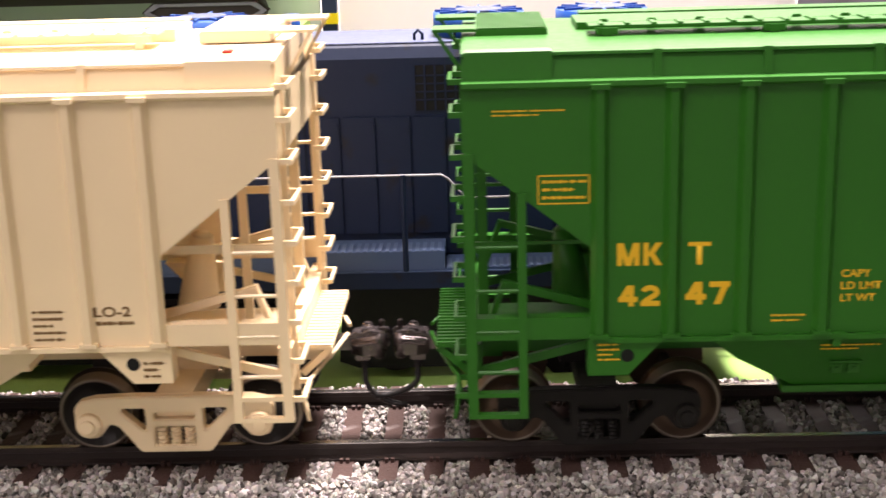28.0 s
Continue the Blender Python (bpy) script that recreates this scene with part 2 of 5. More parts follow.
STONE = island_paint("ballast_stone", [(0.0, (0.035, 0.029, 0.026)), (0.14, (0.12, 0.099, 0.086)), (0.3, (0.235, 0.207, 0.193)), (0.45, (0.20, 0.163, 0.147)), (0.6, (0.30, 0.27, 0.255)), (0.8, (0.37, 0.327, 0.302)), (1.0, (0.52, 0.478, 0.458))])
# bed colour darkened to put the shade between the stones into it
BED = paint("shade_dark_ballast_bed", (0.07, 0.06, 0.052), rough=0.9, vary=0.3, bump=0.2)
TABLE_GREEN = paint("green_table_felt", (0.205, 0.34, 0.092), rough=0.85, vary=0.08, bump=0.1)
LOCO_BLUE = paint("weathered_dark_blue_paint", (0.007, 0.0145, 0.043), rough=0.55, vary=0.35, gloss=0.2, stain=0.12, stain_colour=(0.012, 0.011, 0.014))
# tops of the dark locomotive: lighter and greyer than its sides
LOCO_TOP = paint("grey_blue_top", (0.062, 0.078, 0.145), rough=0.6, vary=0.35)
LOCO_FAN = paint("blue_fan_housing", (0.012, 0.07, 0.30), rough=0.4)
LOCO_GRILLE = paint("black_grille", (0.006, 0.006, 0.008), rough=0.6, gloss=0.2)
# the bright highlight along the walkway is painted in as this lighter blue
LOCO_TREAD = paint("highlight_blue_tread", (0.12, 0.16, 0.27), rough=0.5, vary=0.3)
LOCO_STEP = paint("blue_walkway", (0.055, 0.09, 0.19), rough=0.45)
LOCO_LETTER = paint("weathered_cream_lettering", (0.45, 0.40, 0.35), vary=0.15, stain=0.2, stain_colour=(0.10, 0.075, 0.06))
SHUNTER_BLUE = paint("bright_blue_paint", (0.012, 0.075, 0.21), rough=0.35)
RAILING_BLUE = paint("light_blue_railing", (0.02, 0.24, 0.48), rough=0.4)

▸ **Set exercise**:
Write out again every line above exactly as given; the pictures do not belong in the copy.

▸ **Completed task**:
28.0 s
Continue the Blender Python (bpy) script that recreates this scene with part 2 of 5. More parts follow.
STONE = island_paint("ballast_stone", [(0.0, (0.035, 0.029, 0.026)), (0.14, (0.12, 0.099, 0.086)), (0.3, (0.235, 0.207, 0.193)), (0.45, (0.20, 0.163, 0.147)), (0.6, (0.30, 0.27, 0.255)), (0.8, (0.37, 0.327, 0.302)), (1.0, (0.52, 0.478, 0.458))])
# bed colour darkened to put the shade between the stones into it
BED = paint("shade_dark_ballast_bed", (0.07, 0.06, 0.052), rough=0.9, vary=0.3, bump=0.2)
TABLE_GREEN = paint("green_table_felt", (0.205, 0.34, 0.092), rough=0.85, vary=0.08, bump=0.1)
LOCO_BLUE = paint("weathered_dark_blue_paint", (0.007, 0.0145, 0.043), rough=0.55, vary=0.35, gloss=0.2, stain=0.12, stain_colour=(0.012, 0.011, 0.014))
# tops of the dark locomotive: lighter and greyer than its sides
LOCO_TOP = paint("grey_blue_top", (0.062, 0.078, 0.145), rough=0.6, vary=0.35)
LOCO_FAN = paint("blue_fan_housing", (0.012, 0.07, 0.30), rough=0.4)
LOCO_GRILLE = paint("black_grille", (0.006, 0.006, 0.008), rough=0.6, gloss=0.2)
# the bright highlight along the walkway is painted in as this lighter blue
LOCO_TREAD = paint("highlight_blue_tread", (0.12, 0.16, 0.27), rough=0.5, vary=0.3)
LOCO_STEP = paint("blue_walkway", (0.055, 0.09, 0.19), rough=0.45)
LOCO_LETTER = paint("weathered_cream_lettering", (0.45, 0.40, 0.35), vary=0.15, stain=0.2, stain_colour=(0.10, 0.075, 0.06))
SHUNTER_BLUE = paint("bright_blue_paint", (0.012, 0.075, 0.21), rough=0.35)
RAILING_BLUE = paint("light_blue_railing", (0.02, 0.24, 0.48), rough=0.4)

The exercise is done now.